23. Fast Neural Style Transfer - Image Transform Net-1 (6) - 인공지능 고급(시각) 강의 복습

안상훈·2024년 8월 9일

CNN ICT 이노베이션 스퀘어 PyTorch 딥러닝

개요

1. Image Transform Net 개요

1.1 TR Net 코드리뷰

1.2 TR Net 설계 정리

인공지능-시각

목록 보기

48/54

개요

본 블로그 포스팅은 수도권 ICT 이노베이션 스퀘어에서 진행하는 인공지능 고급-시각 강의의 CNN알고리즘 강좌 내용을 필자가 다시 복기한 내용에 관한 것입니다.

1. Image Transform Net 개요

이전 포스트 인공지능 고급(시각) 강의 복습 - 24. Fast Neural Style Transfer (5) 에서

Image Transform Net에 대한 코드 리뷰 및 구조에 대한 설명은 스킵하고 넘어갔다.

이 모델에 대한 설명까지 진행하면서 수행하는 실습을 포함하면 포스트 길이가 터져나가기에
우선은 깃허브에서 Fast Neural Style Transfer를 구현한 코드 중 리뷰와 Star을 높은 것 중 구현이 잘되고 설명하기 쉬운 Image Transform Net를 마침 찾아내서 이 TR Net를 사용하고 넘어간 것이다.

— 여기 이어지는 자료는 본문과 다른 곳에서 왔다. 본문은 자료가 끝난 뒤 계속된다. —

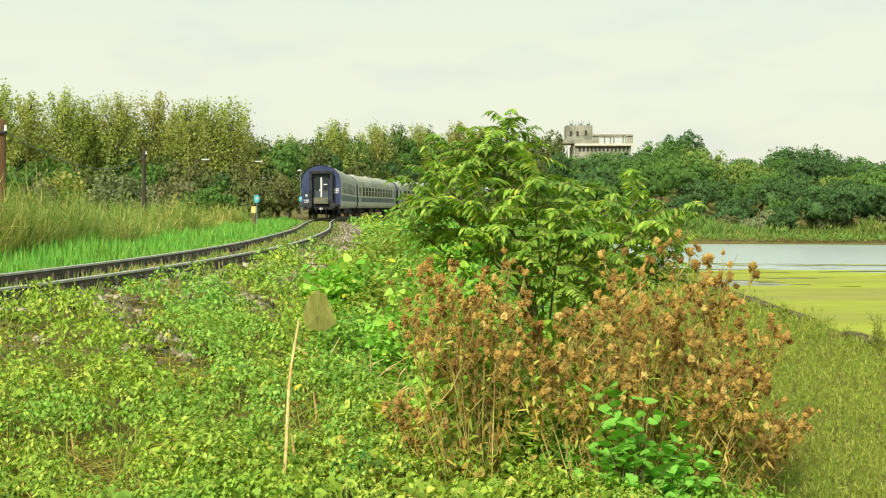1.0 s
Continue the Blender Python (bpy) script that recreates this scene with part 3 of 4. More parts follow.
for x, y, hgt, rd, leaf, lab in [
    (41.5, 134, 3.6, 2.3, L_SILVER, "silvery-leaved bush on the lake shore"), (34.0, 134, 2.6, 2.4, L_SILVER, "silvery-leaved bush on the lake shore"), (30.0, 135, 2.2, 2.0, L_OLIVE, "low olive-green bush on the lake shore"),
    (53, 131, 4.4, 4.2, L_OLIVE, "broad olive-brown bush on the lake shore"), (59, 129, 4.0, 4.2, L_OLIVE, "broad olive-brown bush on the lake shore"), (66, 127, 3.4, 3.6, L_SILVER, "pale willow bush on the lake shore"), (47.5, 133, 2.8, 2.4, L_OLIVE, "low olive-green bush on the lake shore")]:
    tree("bush", x, y, hgt, rd, leaf, 6000, 0.24, lab, "bushes on the shore")
tree("tree", 80.5, 172, EYE + 0.0386 * 190 - float(ground_z(78, 173)), 3.0, L_POPLAR, 3600, 0.28, "lone pale-green tree above the far shore", "", 1.4)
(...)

이제 Image Transform Net의 구조 및 코드기법에 대해 살펴보자

1.1 TR Net 코드리뷰

1) Encoder : Conv

첫번째로 Image Transform Net의 encoder블럭에 해당하는 ConvLayer이다.

뭐 아주 간단한 코드지만 처음보는 레이어
nn.ReflectionPad2d가
발생했으니 작동원리를 알아 둘 필요성이 있다.

숫자만 나와서 좀 어지러울 수 있는데 선 그어놓고 보면
반사패딩을 적용하는 레이어 모듈이라는걸 알 수 있다.

그러니까 conv레이어를 설계할 때 pad 옵션이 발생하면
반사패딩을 걸어라
이렇게 보면 될거 같다.

2) ResidualBlock

다음으로 Image Transform Net의 몸통에 해당하는
Residual Block에 해당하는 코드이다.
In channel과 Out channel의 변화 없이
표현력 유지를 위해 레이어를 쌓으려고 만든 블럭임은 알 것이다.

그런데 여기 또 처음보는 레이어 nn.InstanceNorm2d가 존재한다.

해당 레이어에 대한 설명을 하려면
이 Instance Normalization: The Missing Ingredient for Fast Stylization을 볼 필요성이 있다.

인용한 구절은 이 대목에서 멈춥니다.